3D scene code data:
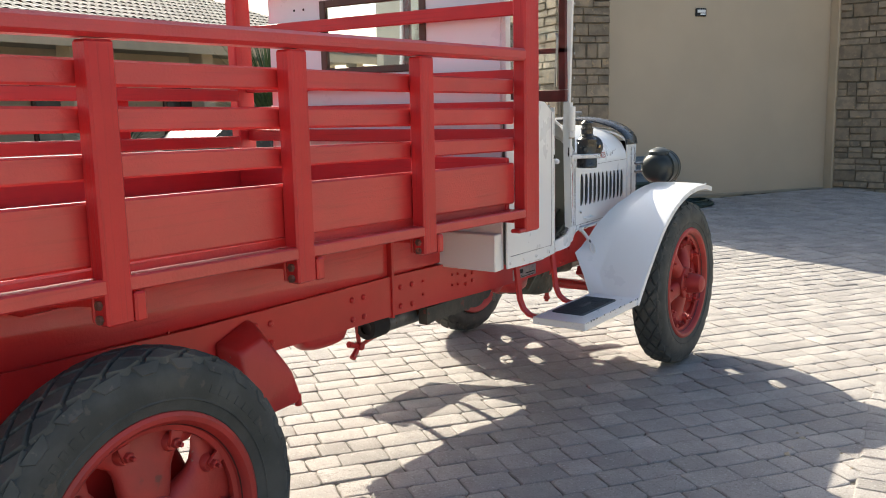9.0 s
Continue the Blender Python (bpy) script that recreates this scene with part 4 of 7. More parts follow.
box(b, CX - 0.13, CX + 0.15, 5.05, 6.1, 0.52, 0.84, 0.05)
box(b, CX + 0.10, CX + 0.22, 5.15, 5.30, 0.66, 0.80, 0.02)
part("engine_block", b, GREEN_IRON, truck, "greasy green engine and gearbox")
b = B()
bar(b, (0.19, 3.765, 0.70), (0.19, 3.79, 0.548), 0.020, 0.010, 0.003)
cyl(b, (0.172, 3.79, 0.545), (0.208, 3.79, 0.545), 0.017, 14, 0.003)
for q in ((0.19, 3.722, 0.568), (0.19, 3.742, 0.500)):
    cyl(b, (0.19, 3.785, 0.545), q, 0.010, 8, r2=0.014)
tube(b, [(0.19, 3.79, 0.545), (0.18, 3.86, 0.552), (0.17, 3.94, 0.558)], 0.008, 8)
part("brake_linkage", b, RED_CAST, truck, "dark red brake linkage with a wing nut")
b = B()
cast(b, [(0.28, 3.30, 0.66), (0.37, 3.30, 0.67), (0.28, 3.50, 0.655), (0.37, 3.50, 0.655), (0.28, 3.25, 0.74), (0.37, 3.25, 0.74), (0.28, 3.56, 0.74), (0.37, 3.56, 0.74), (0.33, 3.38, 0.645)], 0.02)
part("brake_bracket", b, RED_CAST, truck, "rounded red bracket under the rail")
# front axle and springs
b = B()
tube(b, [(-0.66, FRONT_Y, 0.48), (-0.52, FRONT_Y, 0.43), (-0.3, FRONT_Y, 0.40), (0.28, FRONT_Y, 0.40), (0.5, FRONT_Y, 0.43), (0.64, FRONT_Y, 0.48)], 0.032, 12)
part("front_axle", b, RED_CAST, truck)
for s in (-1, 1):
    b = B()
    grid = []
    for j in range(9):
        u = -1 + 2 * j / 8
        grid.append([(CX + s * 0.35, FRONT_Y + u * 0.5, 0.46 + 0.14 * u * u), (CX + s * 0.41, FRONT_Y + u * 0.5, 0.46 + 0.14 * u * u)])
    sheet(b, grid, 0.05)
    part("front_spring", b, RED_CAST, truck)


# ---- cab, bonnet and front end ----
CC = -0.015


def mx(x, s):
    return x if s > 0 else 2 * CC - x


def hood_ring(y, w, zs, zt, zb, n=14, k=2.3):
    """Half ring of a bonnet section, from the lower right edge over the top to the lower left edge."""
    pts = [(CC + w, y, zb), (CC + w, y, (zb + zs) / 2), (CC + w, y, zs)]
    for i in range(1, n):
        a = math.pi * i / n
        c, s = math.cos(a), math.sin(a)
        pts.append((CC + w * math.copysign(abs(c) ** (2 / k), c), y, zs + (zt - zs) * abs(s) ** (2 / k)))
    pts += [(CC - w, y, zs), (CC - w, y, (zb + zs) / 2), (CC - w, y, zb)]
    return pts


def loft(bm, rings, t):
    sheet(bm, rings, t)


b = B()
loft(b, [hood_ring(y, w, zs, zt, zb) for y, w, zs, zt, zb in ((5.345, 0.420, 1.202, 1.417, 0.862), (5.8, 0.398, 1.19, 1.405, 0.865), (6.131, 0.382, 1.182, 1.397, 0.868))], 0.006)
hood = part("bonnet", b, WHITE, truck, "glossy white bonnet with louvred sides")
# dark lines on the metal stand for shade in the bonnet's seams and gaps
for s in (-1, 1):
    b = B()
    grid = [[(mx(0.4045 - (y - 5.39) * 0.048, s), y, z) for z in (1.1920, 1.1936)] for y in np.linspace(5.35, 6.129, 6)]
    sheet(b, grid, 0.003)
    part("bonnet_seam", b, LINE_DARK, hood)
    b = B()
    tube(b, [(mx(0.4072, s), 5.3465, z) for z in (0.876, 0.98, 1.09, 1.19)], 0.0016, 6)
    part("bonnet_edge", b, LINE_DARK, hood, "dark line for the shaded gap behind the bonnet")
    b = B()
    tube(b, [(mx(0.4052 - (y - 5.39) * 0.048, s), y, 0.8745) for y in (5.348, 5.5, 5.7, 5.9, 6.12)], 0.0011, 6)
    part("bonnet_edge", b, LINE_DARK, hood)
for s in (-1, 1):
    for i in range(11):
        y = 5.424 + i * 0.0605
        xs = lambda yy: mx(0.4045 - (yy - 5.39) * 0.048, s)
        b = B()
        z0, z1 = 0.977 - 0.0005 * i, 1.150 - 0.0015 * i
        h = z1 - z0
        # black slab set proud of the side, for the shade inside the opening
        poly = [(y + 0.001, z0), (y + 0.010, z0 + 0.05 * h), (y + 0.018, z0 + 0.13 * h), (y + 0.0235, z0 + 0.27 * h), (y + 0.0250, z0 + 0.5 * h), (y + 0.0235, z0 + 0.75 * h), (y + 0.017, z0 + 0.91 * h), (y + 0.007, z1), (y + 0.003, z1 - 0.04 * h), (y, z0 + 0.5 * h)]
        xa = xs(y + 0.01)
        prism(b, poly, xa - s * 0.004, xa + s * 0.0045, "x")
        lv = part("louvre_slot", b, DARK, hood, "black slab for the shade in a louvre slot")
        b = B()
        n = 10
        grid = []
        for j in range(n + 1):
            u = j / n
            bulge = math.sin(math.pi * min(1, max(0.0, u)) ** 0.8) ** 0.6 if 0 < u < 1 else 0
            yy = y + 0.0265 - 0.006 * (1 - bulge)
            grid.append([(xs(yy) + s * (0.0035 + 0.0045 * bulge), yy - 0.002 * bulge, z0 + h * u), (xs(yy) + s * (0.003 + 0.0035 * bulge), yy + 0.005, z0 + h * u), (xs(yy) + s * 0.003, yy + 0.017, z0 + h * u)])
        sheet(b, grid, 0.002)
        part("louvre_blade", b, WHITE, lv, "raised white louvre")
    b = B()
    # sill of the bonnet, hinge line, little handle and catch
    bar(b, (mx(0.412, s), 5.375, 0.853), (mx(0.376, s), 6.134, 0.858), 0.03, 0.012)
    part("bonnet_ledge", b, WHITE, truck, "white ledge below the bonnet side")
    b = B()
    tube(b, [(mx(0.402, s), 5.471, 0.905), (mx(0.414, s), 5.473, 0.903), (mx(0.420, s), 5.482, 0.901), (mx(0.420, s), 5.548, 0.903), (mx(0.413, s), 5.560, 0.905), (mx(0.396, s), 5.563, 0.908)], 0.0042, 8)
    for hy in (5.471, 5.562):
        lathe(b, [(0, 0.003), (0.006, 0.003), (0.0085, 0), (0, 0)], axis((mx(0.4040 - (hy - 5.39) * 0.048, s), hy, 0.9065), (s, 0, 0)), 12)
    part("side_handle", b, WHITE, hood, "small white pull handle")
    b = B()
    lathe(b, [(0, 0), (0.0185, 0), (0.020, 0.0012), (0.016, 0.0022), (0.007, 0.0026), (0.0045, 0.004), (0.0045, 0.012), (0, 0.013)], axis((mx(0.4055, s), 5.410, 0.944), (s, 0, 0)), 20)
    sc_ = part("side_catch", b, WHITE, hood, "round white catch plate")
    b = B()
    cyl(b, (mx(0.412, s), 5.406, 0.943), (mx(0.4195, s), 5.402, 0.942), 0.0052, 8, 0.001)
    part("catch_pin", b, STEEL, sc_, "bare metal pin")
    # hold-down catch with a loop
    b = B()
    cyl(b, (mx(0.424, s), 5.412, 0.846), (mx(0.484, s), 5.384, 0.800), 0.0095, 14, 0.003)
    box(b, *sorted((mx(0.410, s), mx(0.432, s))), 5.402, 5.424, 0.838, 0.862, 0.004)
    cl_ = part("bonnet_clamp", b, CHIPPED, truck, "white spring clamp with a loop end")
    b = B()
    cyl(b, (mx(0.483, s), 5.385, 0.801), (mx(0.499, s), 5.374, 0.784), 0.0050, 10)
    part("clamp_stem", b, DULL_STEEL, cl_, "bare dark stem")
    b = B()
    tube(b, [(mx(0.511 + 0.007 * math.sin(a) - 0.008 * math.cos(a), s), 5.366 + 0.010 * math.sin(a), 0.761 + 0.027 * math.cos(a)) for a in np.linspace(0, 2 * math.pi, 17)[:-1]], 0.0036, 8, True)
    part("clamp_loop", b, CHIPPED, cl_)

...

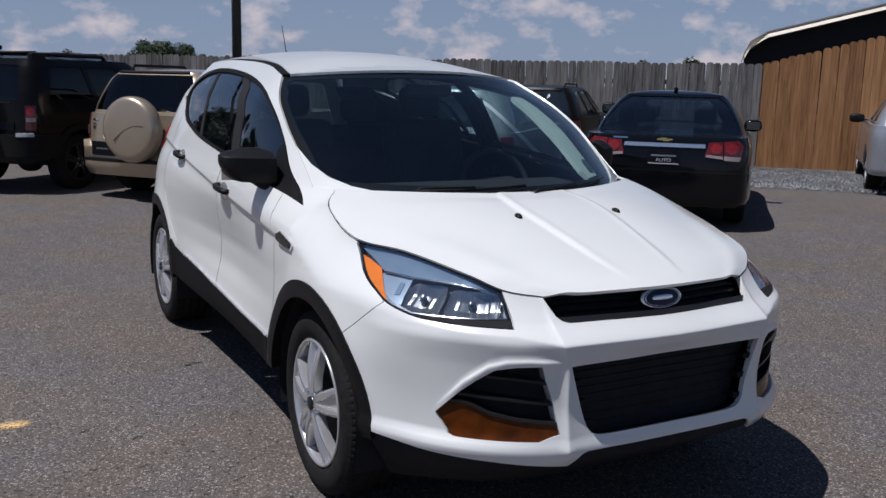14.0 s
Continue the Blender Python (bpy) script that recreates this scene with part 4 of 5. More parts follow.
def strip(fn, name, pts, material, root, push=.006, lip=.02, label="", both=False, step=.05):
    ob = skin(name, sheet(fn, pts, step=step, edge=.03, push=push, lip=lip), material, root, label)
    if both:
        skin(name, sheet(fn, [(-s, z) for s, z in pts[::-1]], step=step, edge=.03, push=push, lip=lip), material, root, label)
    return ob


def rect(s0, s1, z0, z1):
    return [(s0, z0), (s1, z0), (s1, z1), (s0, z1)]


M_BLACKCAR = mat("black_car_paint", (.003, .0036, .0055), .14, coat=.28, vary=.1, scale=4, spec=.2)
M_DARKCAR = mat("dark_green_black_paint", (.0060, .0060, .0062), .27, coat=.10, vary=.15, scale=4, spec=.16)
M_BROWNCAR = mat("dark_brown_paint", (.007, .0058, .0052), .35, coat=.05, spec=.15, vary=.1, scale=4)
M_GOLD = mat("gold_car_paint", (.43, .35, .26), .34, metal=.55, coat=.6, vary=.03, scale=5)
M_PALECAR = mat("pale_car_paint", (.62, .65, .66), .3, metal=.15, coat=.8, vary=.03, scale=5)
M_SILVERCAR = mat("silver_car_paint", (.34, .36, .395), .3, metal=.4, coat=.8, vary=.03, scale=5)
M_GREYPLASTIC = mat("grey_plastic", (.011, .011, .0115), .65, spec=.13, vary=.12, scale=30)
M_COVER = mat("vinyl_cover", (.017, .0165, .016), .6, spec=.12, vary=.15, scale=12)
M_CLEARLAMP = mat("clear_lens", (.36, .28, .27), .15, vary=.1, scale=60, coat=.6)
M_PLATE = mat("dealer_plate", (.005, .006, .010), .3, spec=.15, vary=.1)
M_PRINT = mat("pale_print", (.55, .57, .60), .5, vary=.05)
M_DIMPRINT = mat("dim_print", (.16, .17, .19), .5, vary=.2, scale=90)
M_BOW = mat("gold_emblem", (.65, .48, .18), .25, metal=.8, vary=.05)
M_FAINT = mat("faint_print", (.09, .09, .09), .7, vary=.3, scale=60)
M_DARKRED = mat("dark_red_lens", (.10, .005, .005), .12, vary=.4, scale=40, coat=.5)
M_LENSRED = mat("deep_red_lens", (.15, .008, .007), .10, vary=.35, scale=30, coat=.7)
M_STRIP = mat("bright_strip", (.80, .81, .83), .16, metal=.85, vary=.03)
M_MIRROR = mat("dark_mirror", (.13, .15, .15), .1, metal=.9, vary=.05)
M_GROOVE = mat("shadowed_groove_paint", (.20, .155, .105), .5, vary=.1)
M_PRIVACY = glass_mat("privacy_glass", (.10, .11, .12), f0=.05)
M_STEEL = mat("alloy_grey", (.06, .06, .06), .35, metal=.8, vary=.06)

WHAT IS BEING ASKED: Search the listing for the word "this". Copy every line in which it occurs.

RESULT:
Continue the Blender Python (bpy) script that recreates this scene with part 4 of 7. More parts follow.
Continue the Blender Python (bpy) script that recreates this scene with part 4 of 5. More parts follow.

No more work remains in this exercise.